Written request >>
Reproduce exactly the lines below, from the first one through the line containing "DIAL_FACE = FACE", and omit any pictures.

Given records >>
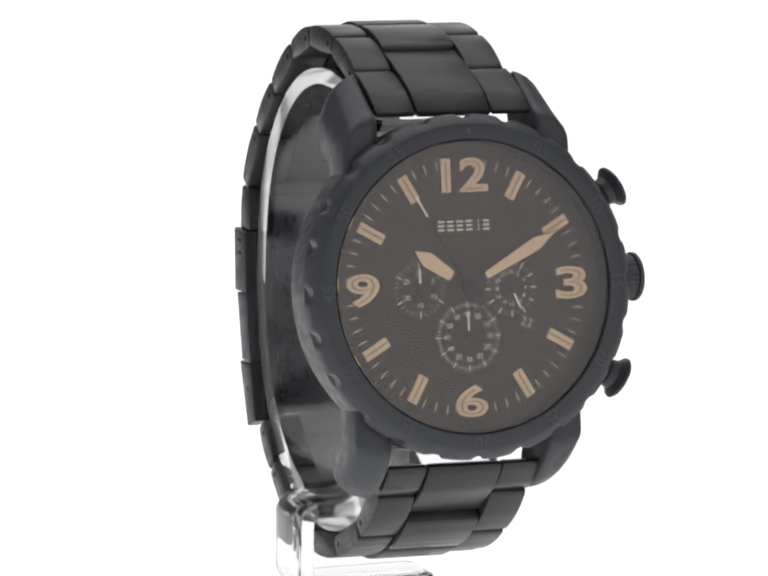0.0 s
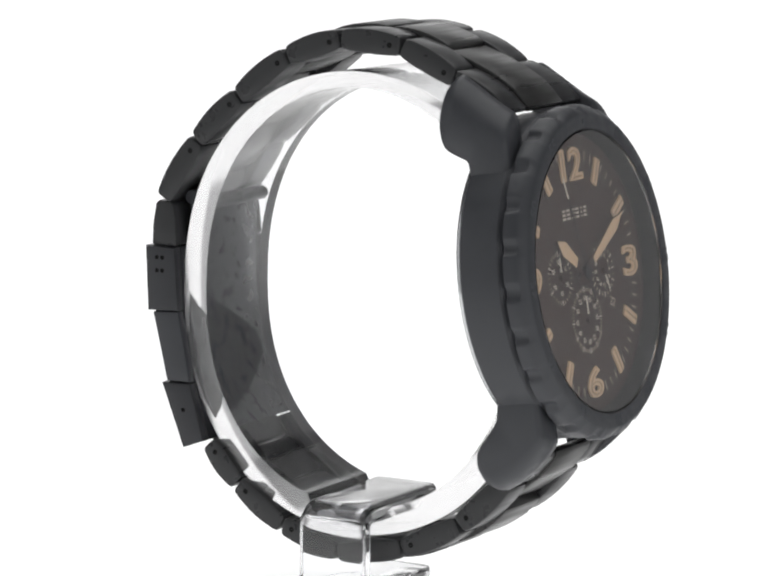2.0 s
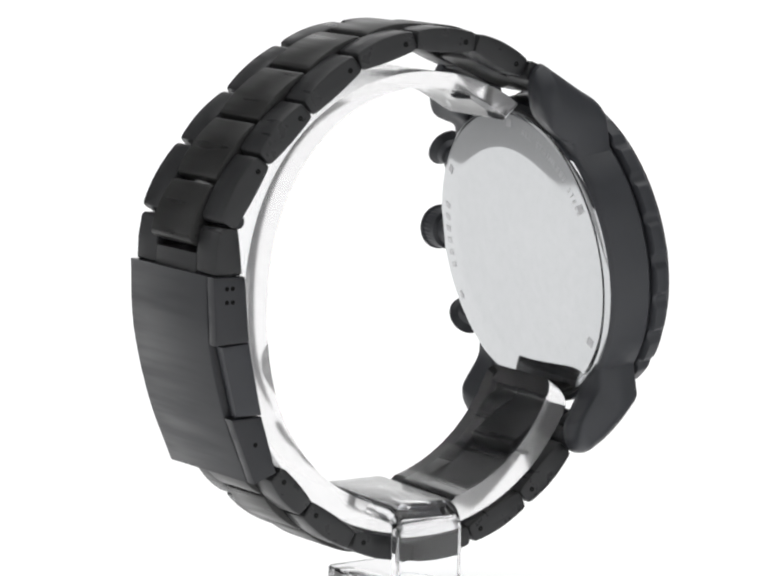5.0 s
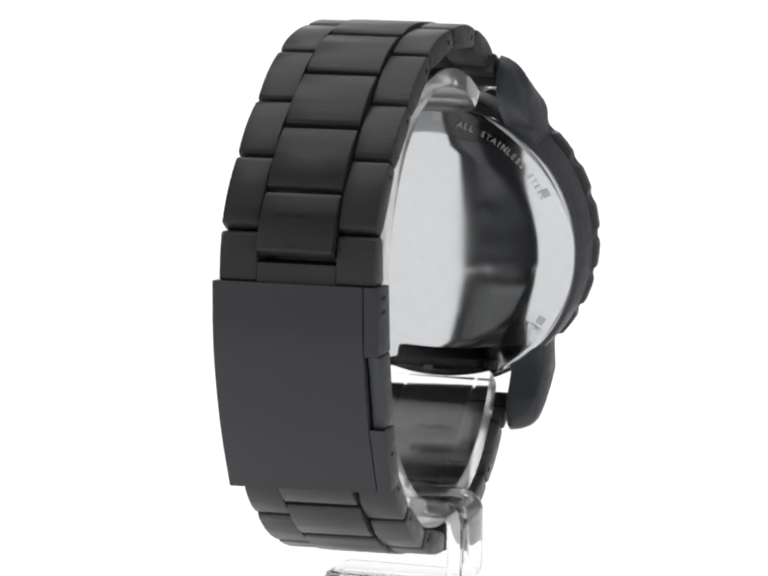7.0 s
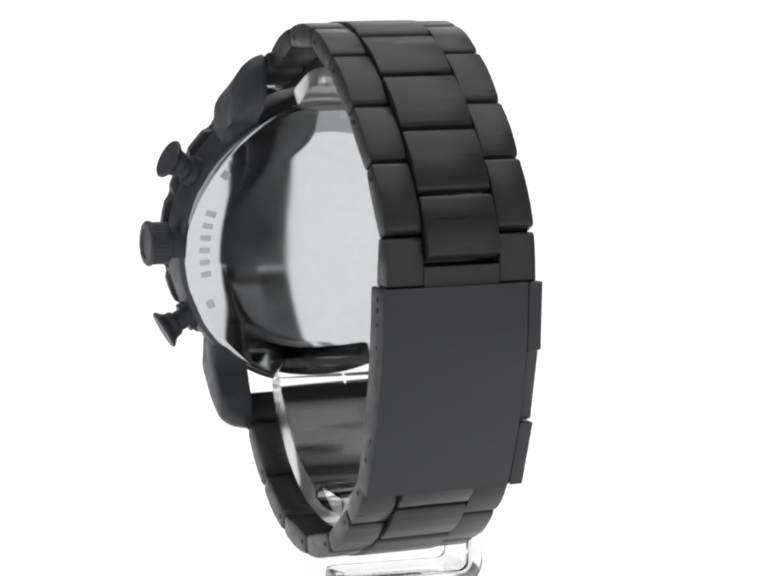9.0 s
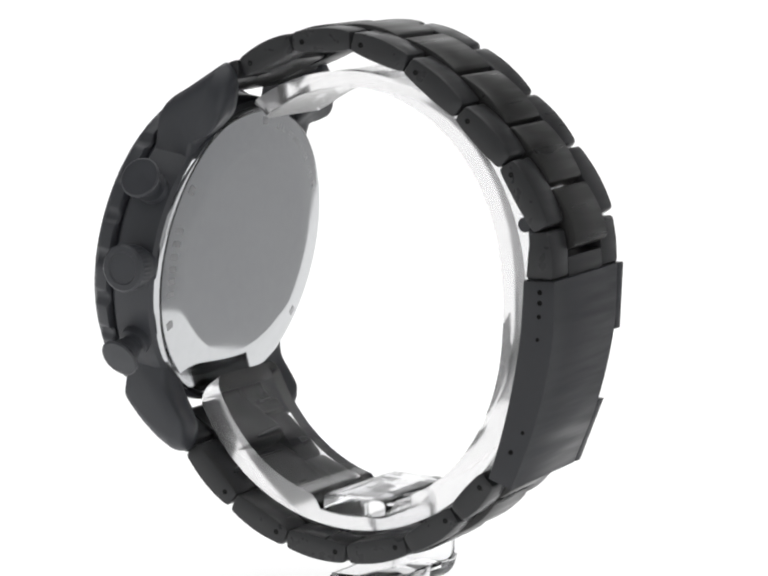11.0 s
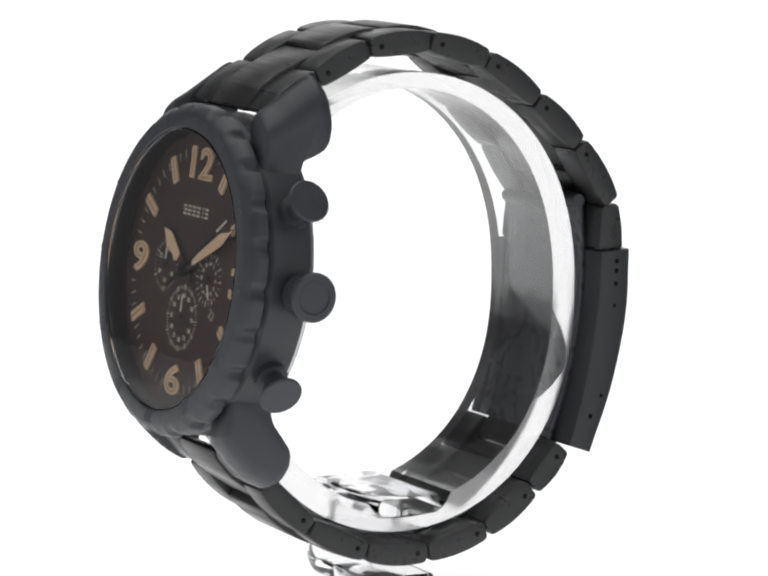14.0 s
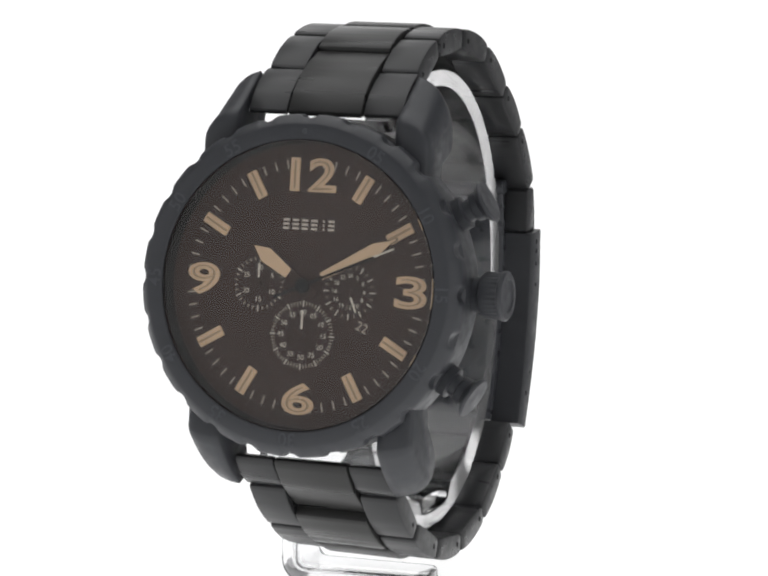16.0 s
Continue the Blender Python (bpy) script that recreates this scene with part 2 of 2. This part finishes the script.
# ---- the watch ----
watch = thing("wristwatch", "black steel chronograph wristwatch with brown dial, bracelet closed round the stand", "watch")
TILT = radians(8.6)
FACE = Matrix(((1, 0, 0, -0.6), (0, math.sin(TILT), -math.cos(TILT), -34.95), (0, math.cos(TILT), math.sin(TILT), 5.2), (0, 0, 0, 1)))


DIAL_FACE = FACE @ Matrix.Translation((0, 0, -0.85))


def on_face(u, v, h, turn=0.0):
    """A place on the dial: right, up and out of the face, turned clockwise."""
    return DIAL_FACE @ Matrix.Translation((u, v, h)) @ Matrix.Rotation(radians(-turn), 4, "Z")


# case
case = part("case", lathe([(18.0, -8.0), (24.2, -8.0), (24.95, -7.4), (25.2, -6.4), (25.2, -1.2), (24.5, -0.45), (23.4, -0.25), (22.0, -0.25), (22.0, -2.2), (18.0, -2.2)], 128), BLACK, watch, m=FACE)
LUG_TOP = [(31.0, -11.4), (32.0, -10.5), (32.7, -9.1), (29.9, -5.9), (27.3, -3.0), (25.6, -0.7), (14, -0.7), (14, -7.4), (20.4, -8.0), (21.8, -9.4), (24.8, -11.9), (28.5, -12.1)]
LUG_LOW = [(30.6, -11.8), (31.3, -10.4), (29.9, -7.0), (27.4, -3.6), (25.0, -1.2), (24.0, -0.7), (14, -0.7), (14, -7.4), (20.6, -8.6), (23.2, -10.6), (26.0, -12.6), (28.6, -12.7)]


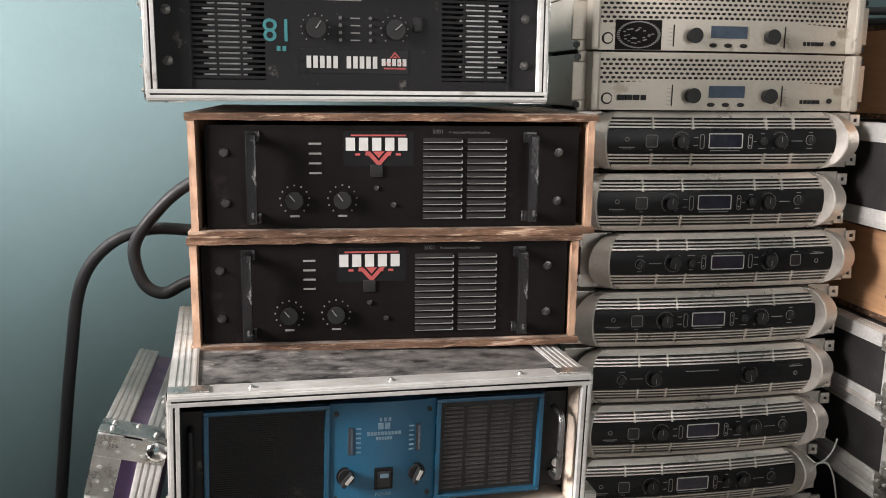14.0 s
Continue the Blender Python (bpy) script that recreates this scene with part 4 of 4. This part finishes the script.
cable("thick black cable hanging behind the wooden cases down to the floor", [(-0.06, 1.54, 0.63), (-0.17, 1.55, 0.643), (-0.245, 1.55, 0.645), (-0.31, 1.55, 0.618), (-0.358, 1.55, 0.552), (-0.383, 1.55, 0.42), (-0.411, 1.55, 0.208), (-0.424, 1.55, 0.085), (-0.410, 1.555, 0.024), (-0.375, 1.57, 0.0115), (-0.335, 1.58, 0.0115)], 0.0105)
cable("thick black cable looped behind the wooden cases", [(-0.06, 1.50, 0.77), (-0.165, 1.52, 0.728), (-0.226, 1.525, 0.676), (-0.262, 1.525, 0.620), (-0.250, 1.52, 0.560), (-0.216, 1.515, 0.541), (-0.172, 1.51, 0.562), (-0.06, 1.50, 0.60)], 0.0105)
c1 = cable("black cable with moulded plug lying on the flight case", [(-0.16, 1.34, 1.037), (-0.12, 1.36, 1.041), (-0.06, 1.37, 1.053), (-0.018, 1.38, 1.071), (0.02, 1.37, 1.060), (0.06, 1.36, 1.042), (0.15, 1.36, 1.038), (0.19, 1.36, 1.0365)], 0.0058)
bm = bmesh.new()
bmesh.ops.create_uvsphere(bm, u_segments=18, v_segments=12, radius=1, matrix=Matrix.LocRotScale((0.092, 1.365, 1.056), Euler((0, 0.3, 0.2)), (0.030, 0.022, 0.021)))
cyl(bm, (0.135, 1.362, 1.045), 0.012, 0.06, "x", 14, 0.008)
part("plug", bm, CABLE, c1, bevel=0.002)
c2 = cable("black cable lying on the wooden case beside the wall", [(0.93, 1.45, 1.028), (1.03, 1.44, 1.028), (1.145, 1.42, 1.036), (1.235, 1.415, 1.050), (1.272, 1.41, 1.043), (1.262, 1.40, 1.022), (1.20, 1.39, 1.0095), (1.10, 1.40, 1.020), (1.04, 1.42, 1.0105), (0.995, 1.46, 1.009)], 0.0068)
bm = bmesh.new()
box(bm, 1.268, 1.296, 1.398, 1.420, 1.001, 1.046)
box(bm, 1.250, 1.275, 1.395, 1.415, 1.001, 1.018)
cyl(bm, (1.281, 1.409, 1.055), 0.003, 0.022, "z", 10)
tagged(part("plug", bm, GREYKNOB, None, bevel=0.004), "pale plastic plug lying on the wooden case", "plug")
bm = bmesh.new()
K = Vector((0.871, 1.2805, 0.270))
for pts in ([K, K + Vector((0.012, -0.004, 0.008)), K + Vector((0.024, -0.006, 0.026)), K + Vector((0.030, -0.006, 0.046))], [K, K + Vector((0.016, -0.004, 0.002)), K + Vector((0.028, -0.006, -0.018)), K + Vector((0.036, -0.006, -0.048)), K + Vector((0.043, -0.004, -0.076))], [K + Vector((-0.016, 0.004, 0.014)), K + Vector((-0.006, -0.001, 0.004)), K, K + Vector((-0.008, 0.0, -0.012)), K + Vector((-0.012, 0.012, -0.022))]):
    sweep(bm, smooth_path(pts, 6), 0.0015, 6)
tagged(part("plastic_tie", bm, GREYKNOB), "thin white plastic tie knotted on an amplifier handle", "tie")

# ---- table with jar ----
table = thing("side_table", "low red-brown wooden table near the stacks", "table")
REDWOOD = material("red_brown_wood", (0.13, 0.035, 0.022), 0.4, var=0.3, scale=6, fine=60, bump=0.15, stretch=(0.3, 2, 1))
slab("tabletop", (0.46, 1.20, -0.10, 0.522, 0.378, 0.400), REDWOOD, table, 0.003)
for x in (0.50, 1.16):
    for y in (-0.06, 0.48):
        slab("leg", (x - 0.02, x + 0.02, y - 0.02, y + 0.02, 0, 0.378), REDWOOD, table, 0.003)
CLEAR = bpy.data.materials.new("clear_plastic")
CLEAR.use_nodes = True
cb = CLEAR.node_tree.nodes["Principled BSDF"]
cb.inputs["Base Color"].default_value = (0.92, 0.93, 0.92, 1)
cb.inputs["Roughness"].default_value = 0.08
cb.inputs["Transmission Weight"].default_value = 1.0
cb.inputs["IOR"].default_value = 1.3
jar = thing("plastic_jar", "clear plastic jar with a bright pink lid on the table", "jar", pose(0.518, 0.377, 0.400, 0, 0, 20))


def lathe(bm, prof, seg=48):
    rings = [[bm.verts.new((r * math.cos(2 * math.pi * k / seg), r * math.sin(2 * math.pi * k / seg), z)) for k in range(seg)] for r, z in prof]
    for a, b in zip(rings, rings[1:]):
        for k in range(seg):
            bm.faces.new((a[k], a[(k + 1) % seg], b[(k + 1) % seg], b[k]))
    bm.faces.new(rings[0][::-1]), bm.faces.new(rings[-1])


bm = bmesh.new()
lathe(bm, [(0.048, 0.0), (0.052, 0.004), (0.054, 0.06), (0.055, 0.118), (0.0535, 0.118), (0.0525, 0.06), (0.050, 0.006), (0.001, 0.004)])
part("jar_body", bm, CLEAR, jar, "clear plastic body").visible_shadow = False
bm = bmesh.new()
lathe(bm, [(0.0590, 0.116), (0.0600, 0.1175), (0.0600, 0.126), (0.0592, 0.131), (0.0560, 0.1362), (0.052, 0.1380), (0.030, 0.1392), (0.010, 0.1396), (0.001, 0.1396)])
jl = part("jar_lid", bm, PINK, jar, "bright pink domed lid")
bm = bmesh.new()
GRIP = ((0.1388, 0.0245, 0.0150), (0.1402, 0.0205, 0.0105), (0.1440, 0.0165, 0.0072), (0.1500, 0.0145, 0.0060), (0.1560, 0.0142, 0.0056), (0.1580, 0.0132, 0.0046), (0.1588, 0.0110, 0.0030))
rings = []
for z, hw, ht in GRIP:
    ring = []
    for k in range(40):
        c, s = math.cos(2 * math.pi * k / 40), math.sin(2 * math.pi * k / 40)
        flute = 1 - 0.16 * math.exp(-(c * 3.2) ** 2)
        v = Vector((hw * math.copysign(abs(c) ** 0.45, c), ht * flute * math.copysign(abs(s) ** 0.45, s), z))
        v.rotate(Euler((0, 0, math.radians(-35))))
        ring.append(bm.verts.new(v))
    rings.append(ring)
for lo, hi in zip(rings, rings[1:]):
    for k in range(40):
        bm.faces.new((lo[k], lo[(k + 1) % 40], hi[(k + 1) % 40], hi[k]))
bm.faces.new(rings[0][::-1]), bm.faces.new(rings[-1])
part("lid_grip", bm, PINK, jl)

FOIL = material("dark_printed_foil", (0.15, 0.025, 0.03), 0.2, 0.3, var=0.8, scale=40, fine=120, bump=0.5, dust=0.25, dust_color=(0.55, 0.45, 0.36))
FOIL2 = material("blue_black_foil", (0.03, 0.032, 0.045), 0.18, 0.4, var=0.7, scale=30, fine=120, bump=0.4)
rnd = random.Random(11)
for i, (x, y, z, rz, mt) in enumerate(((0.630, 0.466, 0.4035, 10, FOIL), (0.720, 0.462, 0.4035, -20, FOIL), (0.675, 0.470, 0.418, 24, FOIL), (0.755, 0.455, 0.418, 5, FOIL2), (0.700, 0.458, 0.432, -8, FOIL))):
    bm = bmesh.new()
    n, m2 = 12, 8
    for side in (1, -1):
        g = [[bm.verts.new(((u / n - 0.5) * 0.10, (v / m2 - 0.5) * 0.065, side * 0.007 * (math.sin(math.pi * u / n) * math.sin(math.pi * v / m2)) ** 0.5 + 0.0025 * noise.noise((u * 0.7, v * 0.9, i)) + side * 0.0004)) for v in range(m2 + 1)] for u in range(n + 1)]
        for u in range(n):
            for v in range(m2):
                bm.faces.new((g[u][v], g[u + 1][v], g[u + 1][v + 1], g[u][v + 1]))
    p = part("snack_packet", bm, mt)
    p.matrix_basis = pose(x, y, z + 0.006, 0, 0, rz)
    tagged(p, "crumpled dark shiny foil packet on the table", "packet", "foil packets")

# ---- glazed door leaf standing open ----
leaf = thing("door_leaf", "open black-framed door leaf with a dark glass strip", "door", pose(-0.480, 1.046, 0, 0, 0, 10))
SMOKED = bpy.data.materials.new("smoked_glass")
SMOKED.use_nodes = True
sg = SMOKED.node_tree.nodes["Principled BSDF"]
sg.inputs["Base Color"].default_value = (0.012, 0.012, 0.014, 1)
sg.inputs["Roughness"].default_value = 0.25
for y0, y1 in ((-0.006, 0.0), (-0.80, -0.778)):
    slab("stile", (-0.012, 0.0, y0, y1, 0.004, 2.05), WORN, leaf, 0.002)
# unseen solid panel, added so that the near floor lies in shadow
slab("kick_panel", (-0.036, -0.002, -0.778, -0.158, 0.004, 0.40), BLACKP, leaf, 0.002)
for dims in ((-0.010, -0.002, -0.158, -0.006, 0.006, 0.40), (-0.010, -0.002, -0.778, -0.006, 0.40, 2.03)):
    slab("glass_pane", dims, SMOKED, leaf, 0).visible_shadow = False

# ---- unseen block behind the door leaf, added to shade the back wall and floor ----
blocker = thing("loudspeaker_cabinet", "long black block behind the door leaf, added unseen to shade the wall", "loudspeaker")
slab("cabinet_body", (-1.70, -0.545, 1.085, 1.20, 0.006, 0.94), CLOTH, blocker, 0.006)
for x in (-1.66, -0.58):
    for y in (1.10, 1.18):
        slab("cabinet_foot", (x - 0.012, x + 0.012, y - 0.012, y + 0.012, 0, 0.006), CABLE, blocker, 0)

# ---- floor tiles ----
S = 0.6325
bm = bmesh.new()
box(bm, 0.0008, S - 0.0008, 0.0008, S - 0.0008, -0.0025, 0.0)
tile = finish(bm, "tile", TILE, 0.0007, False)
for i in range(-4, 6):
    for j in range(-7, 1):
        x, y = -0.247 + i * S, 1.512 + j * S
        if x > -2.4 - S * 0.6 and x < 3.0:
            bit("tile", tile, floor, m=Matrix.LocRotScale((x, y, 0), None, (1, min(1, (1.70 - y) / S), 1)))
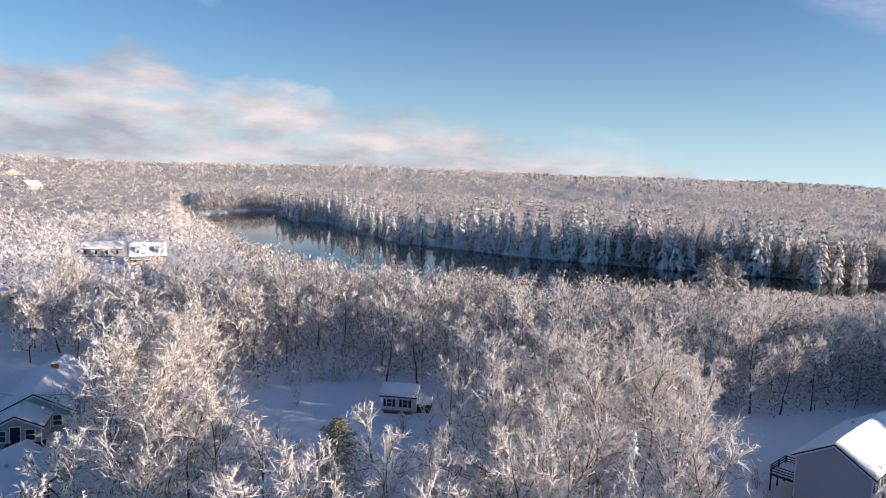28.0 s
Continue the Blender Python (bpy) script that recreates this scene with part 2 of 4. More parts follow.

The reply >>
0.0 s
2.0 s
5.0 s
7.0 s
9.0 s
11.0 s
14.0 s
16.0 s
Continue the Blender Python (bpy) script that recreates this scene with part 2 of 2. This part finishes the script.
# ---- the watch ----
watch = thing("wristwatch", "black steel chronograph wristwatch with brown dial, bracelet closed round the stand", "watch")
TILT = radians(8.6)
FACE = Matrix(((1, 0, 0, -0.6), (0, math.sin(TILT), -math.cos(TILT), -34.95), (0, math.cos(TILT), math.sin(TILT), 5.2), (0, 0, 0, 1)))


DIAL_FACE = FACE @ Matrix.Translation((0, 0, -0.85))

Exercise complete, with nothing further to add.